BRIEF: Each line of the listing must be transcribed exactly, except for the images, which should be excluded.

━━━━━━━━━━━━━━━━━━━━

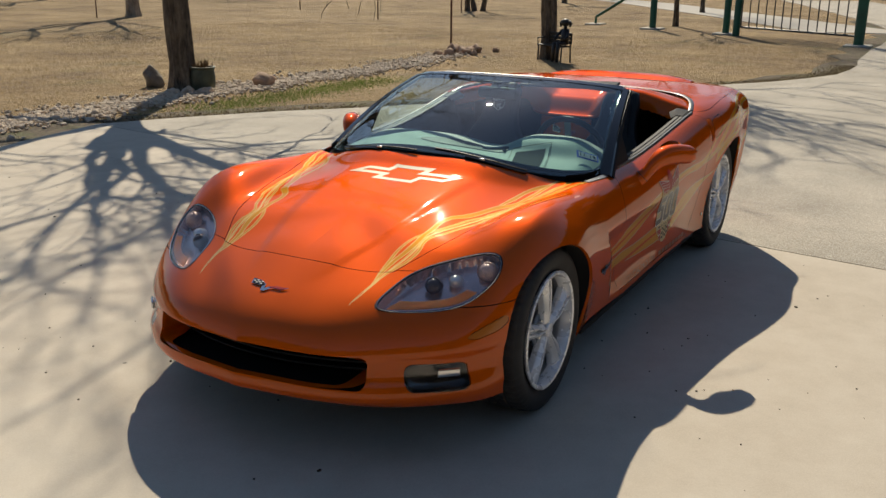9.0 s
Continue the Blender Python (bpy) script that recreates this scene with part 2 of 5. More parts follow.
rng = random.Random(41)
rows = []
for x, y in [(5.0, -5.14), (1.5, -5.34), (0.2, -5.55), (-1.0, -5.77), (-1.8, -5.93), (-2.3, -6.03)] + [(float(px), float(py)) for px, py in drive_edge[1:34]]:
    reach_out = 0.52 + rng.uniform(-0.18, 0.30)
    lean = 0.0 if x > -2.5 else -0.45
    rows.append([(x, y + 0.06, -0.026), (x + lean * reach_out * 0.5, y - reach_out * 0.55, -0.020), (x + lean * reach_out, y - reach_out, -0.027)])
tagged(new("verge", finish(grid_mesh(rows), "verge", make_dirt())), "bare brown soil strip along the driveway edge", "verge", kind="structure")

# ---------------------------------------------------------------- car paint


def ribbon(m, x, z, upper, lower, span):
    """How far inside a painted ribbon a point lies: its edges are curves z(x), given at x = -2.2 .. 2.2."""
    u = m.math("MULTIPLY_ADD", x, 1 / 4.4, 0.5)
    f = lambda pts: m.curve(u, [((a + 2.2) / 4.4, b) for a, b in pts])
    d = m.math("MINIMUM", m.math("SUBTRACT", f(upper), z), m.math("SUBTRACT", z, f(lower)))
    d = m.math("MINIMUM", d, m.math("SUBTRACT", x, span[0]))
    return m.math("MINIMUM", d, m.math("SUBTRACT", span[1], x))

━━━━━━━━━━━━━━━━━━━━

SOLUTION FOR THIS TASK:
9.0 s
Continue the Blender Python (bpy) script that recreates this scene with part 2 of 5. More parts follow.
rng = random.Random(41)
rows = []
for x, y in [(5.0, -5.14), (1.5, -5.34), (0.2, -5.55), (-1.0, -5.77), (-1.8, -5.93), (-2.3, -6.03)] + [(float(px), float(py)) for px, py in drive_edge[1:34]]:
    reach_out = 0.52 + rng.uniform(-0.18, 0.30)
    lean = 0.0 if x > -2.5 else -0.45
    rows.append([(x, y + 0.06, -0.026), (x + lean * reach_out * 0.5, y - reach_out * 0.55, -0.020), (x + lean * reach_out, y - reach_out, -0.027)])
tagged(new("verge", finish(grid_mesh(rows), "verge", make_dirt())), "bare brown soil strip along the driveway edge", "verge", kind="structure")

# ---------------------------------------------------------------- car paint


def ribbon(m, x, z, upper, lower, span):
    """How far inside a painted ribbon a point lies: its edges are curves z(x), given at x = -2.2 .. 2.2."""
    u = m.math("MULTIPLY_ADD", x, 1 / 4.4, 0.5)
    f = lambda pts: m.curve(u, [((a + 2.2) / 4.4, b) for a, b in pts])
    d = m.math("MINIMUM", m.math("SUBTRACT", f(upper), z), m.math("SUBTRACT", z, f(lower)))
    d = m.math("MINIMUM", d, m.math("SUBTRACT", x, span[0]))
    return m.math("MINIMUM", d, m.math("SUBTRACT", span[1], x))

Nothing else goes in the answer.